Jean Gabriel Fortuné, ancien maire des Cayes et ancien sénateur du département du Sud, était un proche conseiller du président Jovenel Moïse, assassiné la semaine dernière. Il estime que la sécurité est désormais la priorité des Haïtiens et que le pays ne pourra pas s’en sortir sans une intervention de l’ONU.

RFI : Vous êtes au fait des mesures de sécurité entourant le palais présidentiel et la résidence privée du chef de l’État. Comment expliquez-vous que des hommes armés aient pu se retrouver face au président Jovenel Moïse ?

Jean Gabriel Fortuné : Il faut traverser au moins quatre postes de sécurité, tenus par des unités de police différentes pour arriver à la chambre du président. Je n’arrive pas à comprendre que l’on puisse avoir une telle complicité de tous ces services, en même temps. Il n’y a pas eu de riposte, ni d’échange de tirs. C’est donc un vaste complot. Les mercenaires étaient bien accompagnés. Dès qu’on a appris l’assassinat, il aurait fallu procéder à l’arrestation immédiate des responsables de la sécurité du président. Sept jours plus tard, cela n’a pas été fait. Les institutions haïtiennes, que ce soient la police ou la justice, sont totalement dysfonctionnelles. On ne peut pas compter sur elles. Si la communauté internationale ne s’implique pas dans cette enquête, on peut désespérer. Fort heureusement, ils sont là.

En 2018, vous aviez été mandaté par Jovenel Moïse pour dialoguer avec l’opposition en vue de trouver une éventuelle sortie de crise. Croyez-vous aujourd’hui à ce dialogue inter-haïtien que beaucoup appellent de leurs vœux ?

Cette époque est révolue. Le dialogue inter-haïtien, pour moi, est révolu. Ce n’est plus possible. Les gens ne peuvent même pas se parler. Pour le moment, seule la communauté internationale, à travers l’ONU, a la capacité de trouver une solution à cette crise. Ils doivent s’impliquer davantage. Les Américains doivent mettre la pression pour que les acteurs politiques haïtiens et la société civile puissent finalement se rencontrer. Sans la communauté internationale, aucun dialogue ne sera possible. La transition doit se faire avec un agenda imposé par les Nations unies. Malheureusement.

Faut-il organiser des élections dès le mois de septembre comme l’ont demandé les États-Unis ?

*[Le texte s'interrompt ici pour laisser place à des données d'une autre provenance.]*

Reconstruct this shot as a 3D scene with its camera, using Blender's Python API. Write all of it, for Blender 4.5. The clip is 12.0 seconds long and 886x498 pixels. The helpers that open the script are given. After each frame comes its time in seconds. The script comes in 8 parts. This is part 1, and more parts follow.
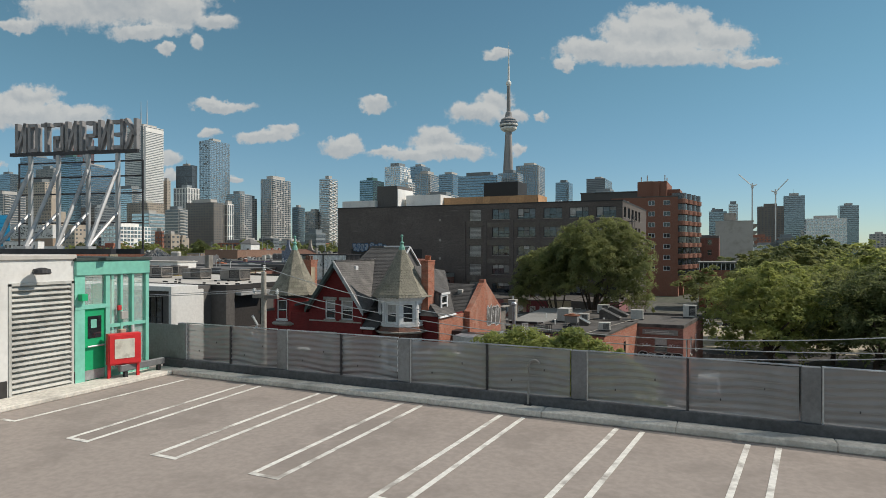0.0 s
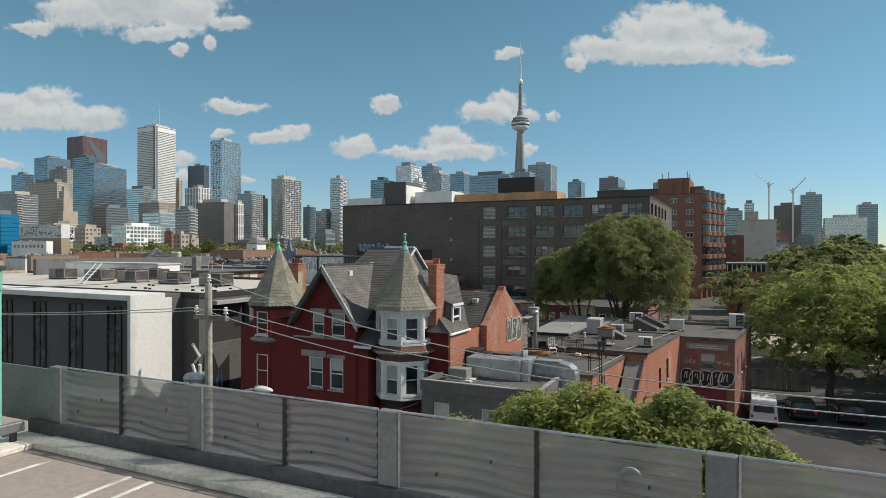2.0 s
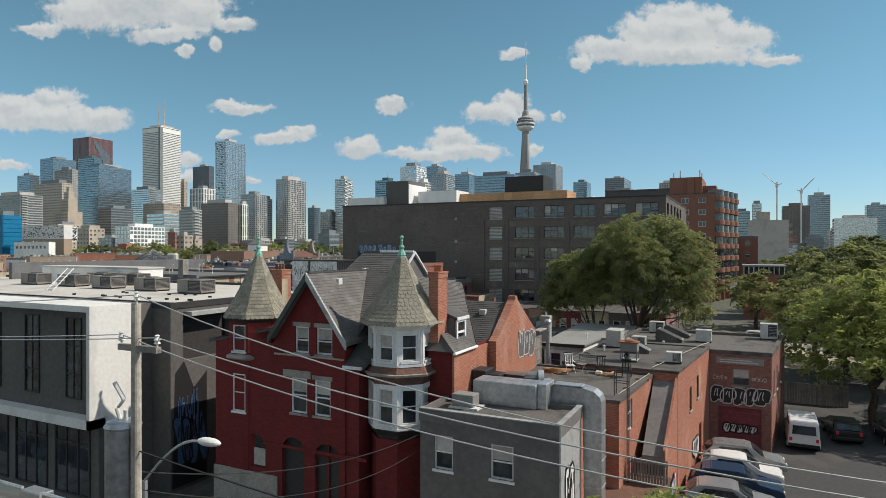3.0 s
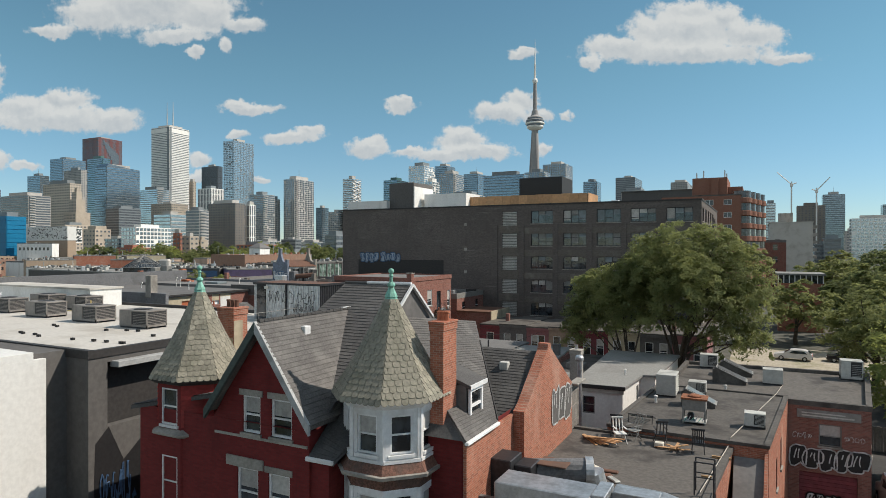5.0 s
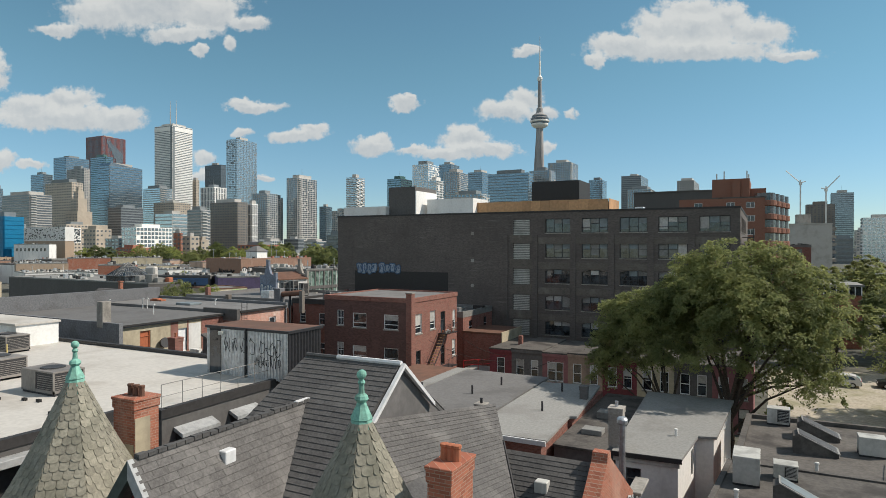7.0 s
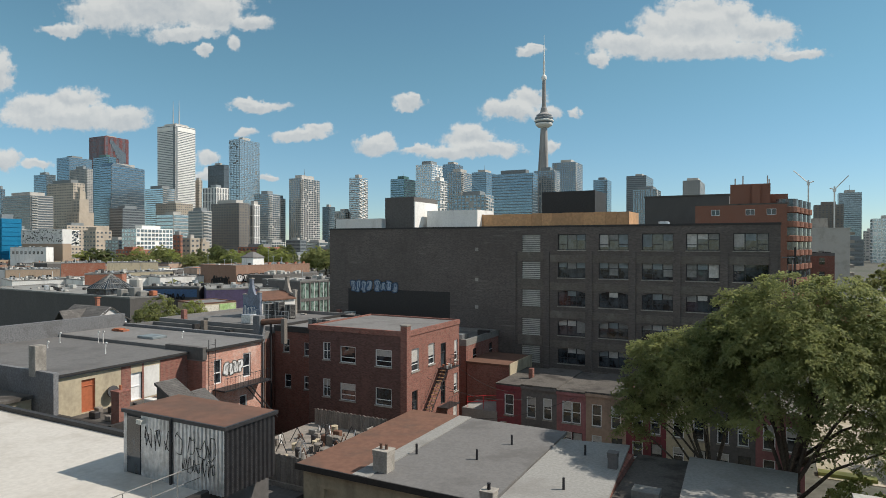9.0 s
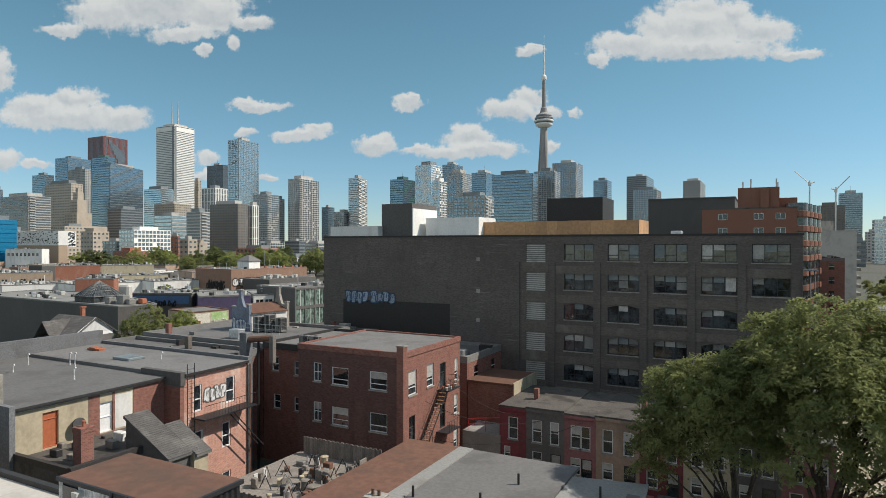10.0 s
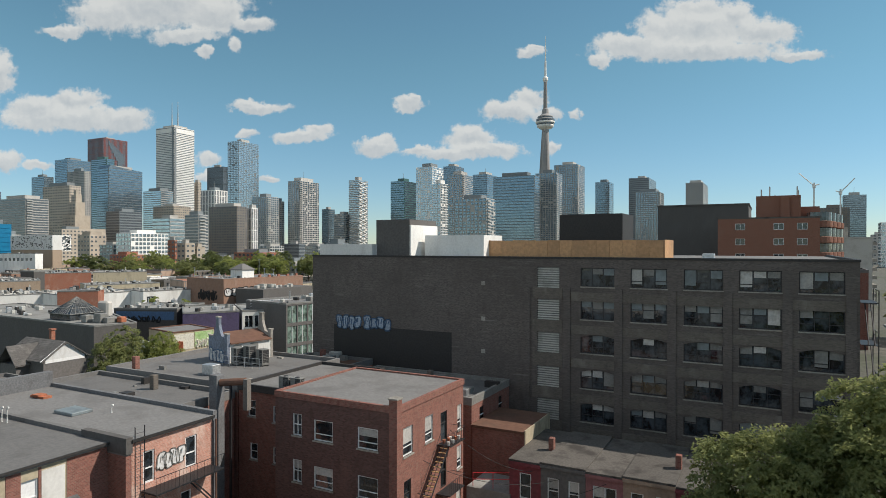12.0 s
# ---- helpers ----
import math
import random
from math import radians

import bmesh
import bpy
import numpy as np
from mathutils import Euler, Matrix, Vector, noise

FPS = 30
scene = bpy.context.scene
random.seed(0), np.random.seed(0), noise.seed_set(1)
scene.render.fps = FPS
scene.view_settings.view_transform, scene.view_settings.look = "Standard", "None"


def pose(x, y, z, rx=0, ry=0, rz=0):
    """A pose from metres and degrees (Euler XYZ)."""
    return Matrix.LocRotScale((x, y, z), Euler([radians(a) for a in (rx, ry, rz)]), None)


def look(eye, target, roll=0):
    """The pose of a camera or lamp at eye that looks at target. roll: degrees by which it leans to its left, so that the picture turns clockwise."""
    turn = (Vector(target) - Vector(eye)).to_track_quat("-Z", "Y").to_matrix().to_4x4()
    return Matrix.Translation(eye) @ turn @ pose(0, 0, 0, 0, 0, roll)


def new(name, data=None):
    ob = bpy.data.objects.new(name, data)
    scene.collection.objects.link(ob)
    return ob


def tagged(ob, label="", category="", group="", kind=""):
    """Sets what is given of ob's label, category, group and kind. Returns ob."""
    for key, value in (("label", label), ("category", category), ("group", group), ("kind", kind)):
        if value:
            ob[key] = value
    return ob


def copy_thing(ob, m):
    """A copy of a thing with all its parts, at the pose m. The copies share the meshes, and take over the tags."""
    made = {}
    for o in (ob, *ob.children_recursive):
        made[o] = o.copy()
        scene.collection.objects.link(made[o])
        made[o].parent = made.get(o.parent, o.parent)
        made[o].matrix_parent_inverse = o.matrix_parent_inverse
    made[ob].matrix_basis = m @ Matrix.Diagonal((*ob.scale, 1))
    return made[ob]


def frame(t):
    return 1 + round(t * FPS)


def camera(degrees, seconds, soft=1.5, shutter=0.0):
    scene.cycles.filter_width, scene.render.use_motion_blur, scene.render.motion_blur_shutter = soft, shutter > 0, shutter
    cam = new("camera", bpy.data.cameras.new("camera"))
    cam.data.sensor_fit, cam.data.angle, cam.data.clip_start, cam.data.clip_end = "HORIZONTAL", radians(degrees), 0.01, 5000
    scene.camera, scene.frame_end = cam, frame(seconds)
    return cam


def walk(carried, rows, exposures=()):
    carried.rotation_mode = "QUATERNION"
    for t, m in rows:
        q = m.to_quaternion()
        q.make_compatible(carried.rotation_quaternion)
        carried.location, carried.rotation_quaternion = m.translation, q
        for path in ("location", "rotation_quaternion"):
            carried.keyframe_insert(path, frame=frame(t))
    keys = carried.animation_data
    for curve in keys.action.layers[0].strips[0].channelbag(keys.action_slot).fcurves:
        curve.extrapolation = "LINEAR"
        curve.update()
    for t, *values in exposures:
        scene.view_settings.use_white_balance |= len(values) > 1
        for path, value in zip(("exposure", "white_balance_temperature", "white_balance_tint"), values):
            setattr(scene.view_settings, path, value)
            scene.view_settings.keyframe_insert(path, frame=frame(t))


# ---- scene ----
cam = camera(70.7, 12.0, soft=0.75)
PATH = [
    (0, (1.347, 4.891, 13.332), (-40.35, 95.78, 13.08), 0.05),
    (0.5, (0.624, 6.376, 13.338), (-41.48, 97.08, 13.04), 0.05),
    (1, (-0.107, 8.000, 13.339), (-42.58, 98.54, 12.99), 0.05),
    (1.5, (-0.874, 9.675, 13.348), (-43.75, 100.03, 13.10), 0.05),
    (2, (-1.702, 11.480, 13.414), (-45.04, 101.63, 13.11), 0.05),
    (2.5, (-2.706, 13.629, 13.466), (-46.29, 103.60, 13.12), 0.05),
    (3, (-3.586, 15.634, 13.599), (-47.65, 105.45, 13.40), 0.05),
    (5, (-7.399, 23.504, 14.853), (-52.69, 112.65, 14.60), 0.05),
    (5.5, (-8.336, 25.407, 15.209), (-53.81, 114.47, 14.86), 0.05),
    (6, (-9.359, 27.375, 15.609), (-54.97, 116.37, 15.21), 0.05),
    (6.5, (-10.321, 29.198, 16.051), (-56.10, 118.07, 15.55), 0.05),
    (7, (-11.283, 31.018, 16.534), (-57.15, 119.85, 15.98), 0.05),
    (9, (-14.508, 37.900, 18.608), (-60.92, 126.48, 17.96), 0.05),
    (9.5, (-15.362, 39.564, 19.110), (-61.82, 128.12, 18.46), 0.05),
    (10, (-16.231, 41.227, 19.666), (-62.60, 129.83, 19.02), 0.05),
    (10.5, (-17.104, 42.819, 20.222), (-63.38, 131.46, 19.57), 0.05),
    (11, (-17.959, 44.465, 20.754), (-64.33, 133.06, 20.15), 0.05),
    (11.5, (-18.784, 46.056, 21.249), (-65.24, 134.61, 20.70), 0.05),
    (12, (-19.613, 47.676, 21.735), (-66.12, 136.21, 21.28), 0.05),
]
walk(cam, [(t, look(eye, aim, lean)) for t, eye, aim, lean in PATH], exposures=[(0, -0.3), (1.5, -0.15), (3, -0.03), (5, 0.0), (12, 0.0)])

# ---- sky, clouds and sun ----
SUN_DIR = Vector((0.61, 0.357, 0.708)).normalized()
HEAD = Vector((-0.417, 0.909, 0.0)).normalized()
SIDE = Vector((HEAD.y, -HEAD.x, 0.0))


def node(tree, kind, loc=None, **values):
    n = tree.nodes.new(kind)
    for key, value in values.items():
        if key.startswith("i"):
            n.inputs[int(key[1:])].default_value = value
    return n


def maths(tree, op, a, b=None, c=None, clamp=False):
    n = tree.nodes.new("ShaderNodeMath")
    n.operation, n.use_clamp = op, clamp
    for k, v in enumerate((a, b, c)):
        if v is None:
            continue
        if isinstance(v, (int, float)):
            n.inputs[k].default_value = v
        else:
            tree.links.new(v, n.inputs[k])
    return n.outputs[0]


def vmaths(tree, op, a, b=None):
    n = tree.nodes.new("ShaderNodeVectorMath")
    n.operation = op
    for k, v in enumerate((a, b)):
        if v is None:
            continue
        if isinstance(v, (tuple, Vector)):
            n.inputs[k].default_value = v
        else:
            tree.links.new(v, n.inputs[k])
    return n.outputs["Value"] if op in ("DOT_PRODUCT", "LENGTH") else n.outputs["Vector"]


world = bpy.data.worlds.new("sky")
scene.world = world
world.use_nodes = True
wt = world.node_tree
wt.nodes.clear()
sky = wt.nodes.new("ShaderNodeTexSky")
sky.sky_type, sky.sun_disc = "NISHITA", False
sky.sun_elevation, sky.sun_rotation = math.asin(SUN_DIR.z), math.atan2(SUN_DIR.x, SUN_DIR.y)
sky.air_density, sky.dust_density, sky.ozone_density, sky.altitude = 1.0, 0.0, 2.6, 120
tc = wt.nodes.new("ShaderNodeTexCoord")
way = vmaths(wt, "NORMALIZE", tc.outputs["Generated"])
ahead = maths(wt, "MAXIMUM", vmaths(wt, "DOT_PRODUCT", way, HEAD), 0.05)
cu = maths(wt, "DIVIDE", vmaths(wt, "DOT_PRODUCT", way, SIDE), ahead)
cv = maths(wt, "DIVIDE", vmaths(wt, "DOT_PRODUCT", way, Vector((0, 0, 1))), ahead)
comb = wt.nodes.new("ShaderNodeCombineXYZ")
wt.links.new(cu, comb.inputs[0])
wt.links.new(cv, comb.inputs[1])
flat_way = comb.outputs[0]


def cloud_noise(scale, detail, at, rough=0.6):
    n = node(wt, "ShaderNodeTexNoise")
    n.inputs["Scale"].default_value, n.inputs["Detail"].default_value, n.inputs["Roughness"].default_value = scale, detail, rough
    wt.links.new(at, n.inputs["Vector"])
    return n


warp = cloud_noise(26.0, 6.0, flat_way, 0.6)
shift = vmaths(wt, "MULTIPLY", vmaths(wt, "SUBTRACT", warp.outputs["Color"], (0.5, 0.5, 0.5)), (0.050, 0.034, 0.0))
bent = vmaths(wt, "ADD", flat_way, shift)
LOBES = []


def cloud(*lobes):
    """One cumulus out of lobes (across, up, half width, half height), in thousandths of the distance ahead."""
    LOBES.extend(lobes)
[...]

Pour le moment, c’est impossible, on ne peut pas avoir des élections dans ces conditions. On ne peut pas compter sur les unités de la police nationale. Il n’y pas de président de la République, ni de président de l’Assemblée nationale, ni de président de la Cour de cassation. Celui qu’on appelle Premier ministre aujourd’hui est un Premier ministre par défaut. Il n’y a plus d’État. C’est l’effondrement total de l’État. La société civile haïtienne est en délitement. Donc sur qui compter aujourd’hui ? On doit compter avec les Nations unies, avec l’Organisation des États américains (OEA), les États-Unis, la France et le Canada ! On n’a pas le choix.

Pourtant, les Nations unies n’ont pas laissé que de bons souvenirs en Haïti ?

On doit avoir le courage de dire que la communauté internationale a également échoué en Haïti. Nous sommes à quelques kilomètres des États-Unis. Donc, les États-Unis ont laissé faire. Parfois, l’approche même des Nations unies sur le dossier haïtien laisse à désirer. On a dépensé beaucoup d’argent en Haïti et il n’y a pas eu de résultat. Ils doivent changer de logiciel et changer d’interlocuteurs.

Quelle est la priorité aujourd’hui pour les Haïtiens ?

La priorité, c’est la sécurité. Mais on ne peut pas obtenir un semblant de sécurité sans l’intervention des Nations unies. L’assassinat du président est le point culminant, mais bien avant cela nous n’étions pas en sécurité !

Vous appelez donc à un nouveau déploiement de casques bleus en Haïti ?

Inévitablement. Il nous faut cette intervention, on n’a pas le choix ! Et il se fait tard, car les gangs armés contrôlent toute la capitale. L’État haïtien, avant même l’assassinat, ne pouvait pas faire face à ces gangs armés. Les Nations unies étaient au courant. Nous sommes un pays en danger, nos voisins ont la responsabilité de nous venir en aide. C’est une responsabilité avant tout morale.

Il ne s’agirait pas d’un retour en arrière ?

Malheureusement, c’est notre histoire, il faut l’assumer. Nous l’assumons. Il faut repenser les institutions politiques haïtiennes, les consolider. Après, peut-être, les Nations unies, les Américains, les Français pourront se dire qu’ils ont fait quelque chose pour Haïti. Ils ont le devoir moral d’intervenir.